Instruction:
In the entries, find all lines that hold the word "each" and copy them.
— start Provided data —
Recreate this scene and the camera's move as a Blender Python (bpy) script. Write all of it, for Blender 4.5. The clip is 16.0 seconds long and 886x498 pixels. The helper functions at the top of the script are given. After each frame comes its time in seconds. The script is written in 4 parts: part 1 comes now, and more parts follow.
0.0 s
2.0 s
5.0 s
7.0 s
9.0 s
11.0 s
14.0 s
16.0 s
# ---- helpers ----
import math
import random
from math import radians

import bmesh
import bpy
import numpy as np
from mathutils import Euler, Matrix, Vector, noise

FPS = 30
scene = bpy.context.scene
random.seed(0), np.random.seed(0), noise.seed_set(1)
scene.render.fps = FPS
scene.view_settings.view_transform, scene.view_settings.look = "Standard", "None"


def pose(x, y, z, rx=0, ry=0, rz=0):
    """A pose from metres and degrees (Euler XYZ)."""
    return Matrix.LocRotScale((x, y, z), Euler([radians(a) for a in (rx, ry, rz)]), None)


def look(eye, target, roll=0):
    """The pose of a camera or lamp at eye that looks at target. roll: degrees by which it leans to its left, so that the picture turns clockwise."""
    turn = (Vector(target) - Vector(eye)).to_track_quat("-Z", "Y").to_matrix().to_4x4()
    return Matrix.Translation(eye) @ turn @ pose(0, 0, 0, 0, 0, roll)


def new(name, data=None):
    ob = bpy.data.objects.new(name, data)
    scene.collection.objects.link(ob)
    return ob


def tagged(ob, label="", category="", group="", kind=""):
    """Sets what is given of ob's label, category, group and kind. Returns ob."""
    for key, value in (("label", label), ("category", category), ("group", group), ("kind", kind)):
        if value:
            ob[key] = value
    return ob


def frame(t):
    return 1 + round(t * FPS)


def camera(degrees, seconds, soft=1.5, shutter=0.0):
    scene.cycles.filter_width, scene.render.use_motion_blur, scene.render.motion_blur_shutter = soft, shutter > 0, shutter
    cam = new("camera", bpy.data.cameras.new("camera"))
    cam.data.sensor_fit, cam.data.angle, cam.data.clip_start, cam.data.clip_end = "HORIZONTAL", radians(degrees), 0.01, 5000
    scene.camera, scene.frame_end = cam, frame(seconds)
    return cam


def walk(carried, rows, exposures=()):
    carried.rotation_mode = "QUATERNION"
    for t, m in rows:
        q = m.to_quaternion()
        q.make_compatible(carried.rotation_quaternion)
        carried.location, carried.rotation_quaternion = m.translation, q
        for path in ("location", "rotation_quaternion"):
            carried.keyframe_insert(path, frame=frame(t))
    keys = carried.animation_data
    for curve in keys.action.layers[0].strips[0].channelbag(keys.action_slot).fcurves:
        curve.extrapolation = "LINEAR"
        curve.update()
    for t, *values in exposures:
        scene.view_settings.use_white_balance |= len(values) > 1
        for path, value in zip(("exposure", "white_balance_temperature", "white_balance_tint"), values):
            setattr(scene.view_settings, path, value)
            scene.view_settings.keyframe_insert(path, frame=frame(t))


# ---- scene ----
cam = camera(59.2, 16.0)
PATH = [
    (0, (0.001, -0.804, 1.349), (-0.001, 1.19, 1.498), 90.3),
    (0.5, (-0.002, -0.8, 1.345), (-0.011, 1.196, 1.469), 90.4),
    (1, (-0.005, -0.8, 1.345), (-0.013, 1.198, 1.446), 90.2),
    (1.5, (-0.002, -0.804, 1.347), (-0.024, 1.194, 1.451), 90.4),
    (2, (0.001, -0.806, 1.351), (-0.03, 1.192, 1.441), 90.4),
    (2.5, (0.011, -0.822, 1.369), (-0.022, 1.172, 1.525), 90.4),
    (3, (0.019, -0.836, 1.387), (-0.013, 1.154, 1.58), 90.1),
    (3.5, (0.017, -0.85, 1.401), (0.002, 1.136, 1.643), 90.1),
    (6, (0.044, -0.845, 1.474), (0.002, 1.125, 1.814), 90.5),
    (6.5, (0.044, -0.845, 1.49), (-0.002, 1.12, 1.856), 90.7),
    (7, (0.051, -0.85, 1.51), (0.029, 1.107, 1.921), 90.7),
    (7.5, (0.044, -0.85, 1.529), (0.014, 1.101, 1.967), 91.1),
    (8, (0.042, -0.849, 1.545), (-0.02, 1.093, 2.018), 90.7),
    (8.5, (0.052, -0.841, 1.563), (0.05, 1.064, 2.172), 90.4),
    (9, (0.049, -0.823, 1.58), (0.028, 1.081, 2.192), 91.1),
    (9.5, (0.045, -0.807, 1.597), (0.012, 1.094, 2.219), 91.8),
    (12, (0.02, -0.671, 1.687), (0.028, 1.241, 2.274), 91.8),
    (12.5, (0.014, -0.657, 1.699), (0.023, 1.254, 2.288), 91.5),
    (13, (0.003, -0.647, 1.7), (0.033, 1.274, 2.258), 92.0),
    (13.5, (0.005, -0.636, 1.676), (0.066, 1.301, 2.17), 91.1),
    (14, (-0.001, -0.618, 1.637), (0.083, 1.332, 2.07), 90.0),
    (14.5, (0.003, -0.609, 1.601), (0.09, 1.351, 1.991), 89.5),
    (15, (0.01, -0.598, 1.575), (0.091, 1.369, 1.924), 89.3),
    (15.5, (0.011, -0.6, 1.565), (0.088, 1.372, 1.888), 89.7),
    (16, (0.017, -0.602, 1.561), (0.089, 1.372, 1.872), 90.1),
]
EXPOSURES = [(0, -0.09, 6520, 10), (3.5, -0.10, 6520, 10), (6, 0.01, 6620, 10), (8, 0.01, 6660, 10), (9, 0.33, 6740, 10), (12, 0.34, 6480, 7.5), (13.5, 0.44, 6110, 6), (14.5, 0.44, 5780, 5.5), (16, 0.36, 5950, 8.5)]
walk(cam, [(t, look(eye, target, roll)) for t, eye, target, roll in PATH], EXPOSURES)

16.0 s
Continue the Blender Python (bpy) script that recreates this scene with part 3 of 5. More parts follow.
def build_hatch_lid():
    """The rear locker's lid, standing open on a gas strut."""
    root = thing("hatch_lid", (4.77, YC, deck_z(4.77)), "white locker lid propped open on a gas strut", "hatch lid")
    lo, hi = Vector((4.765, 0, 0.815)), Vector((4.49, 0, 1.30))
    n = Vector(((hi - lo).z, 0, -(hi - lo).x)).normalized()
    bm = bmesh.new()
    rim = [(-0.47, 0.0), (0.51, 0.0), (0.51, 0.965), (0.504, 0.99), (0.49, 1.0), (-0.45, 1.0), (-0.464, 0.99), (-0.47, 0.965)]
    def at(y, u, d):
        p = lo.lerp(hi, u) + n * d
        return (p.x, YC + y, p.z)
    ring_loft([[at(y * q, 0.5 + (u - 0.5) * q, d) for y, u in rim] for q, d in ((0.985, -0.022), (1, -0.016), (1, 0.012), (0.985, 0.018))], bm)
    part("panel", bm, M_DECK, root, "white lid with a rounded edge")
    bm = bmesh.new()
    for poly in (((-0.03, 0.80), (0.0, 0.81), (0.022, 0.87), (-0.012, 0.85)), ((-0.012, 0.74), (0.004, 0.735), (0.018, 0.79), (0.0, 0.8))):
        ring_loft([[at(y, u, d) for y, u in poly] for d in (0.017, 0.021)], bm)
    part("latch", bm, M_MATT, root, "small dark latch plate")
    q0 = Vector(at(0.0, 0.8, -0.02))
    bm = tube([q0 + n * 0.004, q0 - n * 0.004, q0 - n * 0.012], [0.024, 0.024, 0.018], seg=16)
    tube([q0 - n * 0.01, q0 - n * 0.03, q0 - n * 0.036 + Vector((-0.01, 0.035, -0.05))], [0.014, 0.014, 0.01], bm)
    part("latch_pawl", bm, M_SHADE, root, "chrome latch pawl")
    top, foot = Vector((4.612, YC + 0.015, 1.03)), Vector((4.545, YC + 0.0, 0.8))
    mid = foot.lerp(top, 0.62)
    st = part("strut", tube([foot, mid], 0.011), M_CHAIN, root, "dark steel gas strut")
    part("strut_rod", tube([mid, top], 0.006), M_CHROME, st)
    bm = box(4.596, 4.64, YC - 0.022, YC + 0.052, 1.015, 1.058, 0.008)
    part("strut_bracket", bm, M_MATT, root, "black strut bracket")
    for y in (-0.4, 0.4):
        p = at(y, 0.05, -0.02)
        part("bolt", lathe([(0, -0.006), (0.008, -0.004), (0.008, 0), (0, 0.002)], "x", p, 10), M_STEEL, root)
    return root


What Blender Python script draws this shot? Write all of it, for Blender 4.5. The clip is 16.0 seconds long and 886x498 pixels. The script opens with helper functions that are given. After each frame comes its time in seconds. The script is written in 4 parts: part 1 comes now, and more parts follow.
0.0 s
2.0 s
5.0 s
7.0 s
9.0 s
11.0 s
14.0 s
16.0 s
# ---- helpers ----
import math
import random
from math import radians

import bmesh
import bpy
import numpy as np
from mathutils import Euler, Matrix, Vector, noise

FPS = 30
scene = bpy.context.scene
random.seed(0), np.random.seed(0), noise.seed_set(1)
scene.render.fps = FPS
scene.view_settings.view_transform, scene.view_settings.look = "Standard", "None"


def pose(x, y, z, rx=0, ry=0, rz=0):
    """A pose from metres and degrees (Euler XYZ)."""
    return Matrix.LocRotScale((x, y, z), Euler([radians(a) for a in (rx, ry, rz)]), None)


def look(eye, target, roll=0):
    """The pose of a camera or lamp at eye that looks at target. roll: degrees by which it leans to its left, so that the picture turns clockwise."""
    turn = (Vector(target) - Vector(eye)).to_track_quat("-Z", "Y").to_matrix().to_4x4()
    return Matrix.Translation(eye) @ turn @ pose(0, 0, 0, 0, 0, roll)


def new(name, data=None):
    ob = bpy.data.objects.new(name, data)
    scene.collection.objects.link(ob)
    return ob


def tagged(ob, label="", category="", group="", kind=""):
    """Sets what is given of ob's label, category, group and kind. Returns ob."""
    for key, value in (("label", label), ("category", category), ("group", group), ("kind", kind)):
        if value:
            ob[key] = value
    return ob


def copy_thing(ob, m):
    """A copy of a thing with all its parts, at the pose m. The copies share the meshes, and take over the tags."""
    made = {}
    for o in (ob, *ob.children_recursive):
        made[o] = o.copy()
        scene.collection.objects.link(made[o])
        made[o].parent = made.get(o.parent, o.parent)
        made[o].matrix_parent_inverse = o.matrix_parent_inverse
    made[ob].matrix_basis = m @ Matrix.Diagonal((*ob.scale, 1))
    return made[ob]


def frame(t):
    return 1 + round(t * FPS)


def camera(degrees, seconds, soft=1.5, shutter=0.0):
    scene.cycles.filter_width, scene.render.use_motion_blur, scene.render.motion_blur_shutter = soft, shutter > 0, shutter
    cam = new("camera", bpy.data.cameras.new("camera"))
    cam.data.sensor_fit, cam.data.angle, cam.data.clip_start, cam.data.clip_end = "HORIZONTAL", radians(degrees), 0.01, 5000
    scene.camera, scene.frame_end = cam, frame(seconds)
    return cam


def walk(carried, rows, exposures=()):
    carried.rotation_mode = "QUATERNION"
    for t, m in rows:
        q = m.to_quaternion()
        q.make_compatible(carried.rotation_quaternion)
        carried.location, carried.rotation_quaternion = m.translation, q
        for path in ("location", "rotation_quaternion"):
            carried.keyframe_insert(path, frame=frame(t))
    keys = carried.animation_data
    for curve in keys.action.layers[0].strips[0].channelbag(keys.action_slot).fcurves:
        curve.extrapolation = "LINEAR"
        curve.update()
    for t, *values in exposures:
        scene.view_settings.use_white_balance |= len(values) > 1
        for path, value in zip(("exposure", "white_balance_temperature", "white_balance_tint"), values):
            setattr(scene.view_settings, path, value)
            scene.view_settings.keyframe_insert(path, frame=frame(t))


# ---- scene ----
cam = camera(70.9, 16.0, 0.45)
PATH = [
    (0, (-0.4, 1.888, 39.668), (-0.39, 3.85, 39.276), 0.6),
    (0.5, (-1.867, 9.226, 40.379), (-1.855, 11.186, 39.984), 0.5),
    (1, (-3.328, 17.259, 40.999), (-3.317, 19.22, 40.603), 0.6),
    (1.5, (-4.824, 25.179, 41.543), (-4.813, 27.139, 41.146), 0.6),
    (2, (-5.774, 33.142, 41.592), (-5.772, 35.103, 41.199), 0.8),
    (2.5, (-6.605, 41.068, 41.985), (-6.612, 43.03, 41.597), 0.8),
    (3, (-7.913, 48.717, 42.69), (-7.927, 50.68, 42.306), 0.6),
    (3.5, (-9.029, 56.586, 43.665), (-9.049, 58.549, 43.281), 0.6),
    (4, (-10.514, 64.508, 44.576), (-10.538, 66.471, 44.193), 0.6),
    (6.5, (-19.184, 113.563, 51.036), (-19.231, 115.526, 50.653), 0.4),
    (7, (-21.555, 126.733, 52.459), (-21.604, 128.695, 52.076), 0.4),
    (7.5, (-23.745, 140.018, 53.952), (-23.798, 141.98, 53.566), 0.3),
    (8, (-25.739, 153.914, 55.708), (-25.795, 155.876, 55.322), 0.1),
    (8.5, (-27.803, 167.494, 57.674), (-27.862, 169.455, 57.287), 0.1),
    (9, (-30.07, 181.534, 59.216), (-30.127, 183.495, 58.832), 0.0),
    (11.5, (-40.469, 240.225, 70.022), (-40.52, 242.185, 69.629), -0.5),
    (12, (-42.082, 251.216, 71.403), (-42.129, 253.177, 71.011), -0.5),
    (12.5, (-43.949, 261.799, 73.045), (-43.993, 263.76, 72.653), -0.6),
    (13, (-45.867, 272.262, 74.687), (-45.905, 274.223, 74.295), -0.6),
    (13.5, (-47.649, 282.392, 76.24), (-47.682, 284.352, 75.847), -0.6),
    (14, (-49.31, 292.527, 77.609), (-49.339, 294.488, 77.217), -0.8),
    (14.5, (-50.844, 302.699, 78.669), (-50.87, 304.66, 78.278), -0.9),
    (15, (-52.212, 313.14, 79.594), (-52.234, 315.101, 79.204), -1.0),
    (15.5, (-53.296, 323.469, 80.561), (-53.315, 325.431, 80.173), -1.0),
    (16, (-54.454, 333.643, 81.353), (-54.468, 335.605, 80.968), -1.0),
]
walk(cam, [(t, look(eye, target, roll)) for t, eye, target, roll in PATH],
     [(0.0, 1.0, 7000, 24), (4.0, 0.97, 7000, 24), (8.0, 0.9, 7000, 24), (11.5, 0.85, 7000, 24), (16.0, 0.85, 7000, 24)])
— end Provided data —
Solution to the problem:
Recreate this scene and the camera's move as a Blender Python (bpy) script. Write all of it, for Blender 4.5. The clip is 16.0 seconds long and 886x498 pixels. The helper functions at the top of the script are given. After each frame comes its time in seconds. The script is written in 4 parts: part 1 comes now, and more parts follow.
What Blender Python script draws this shot? Write all of it, for Blender 4.5. The clip is 16.0 seconds long and 886x498 pixels. The script opens with helper functions that are given. After each frame comes its time in seconds. The script is written in 4 parts: part 1 comes now, and more parts follow.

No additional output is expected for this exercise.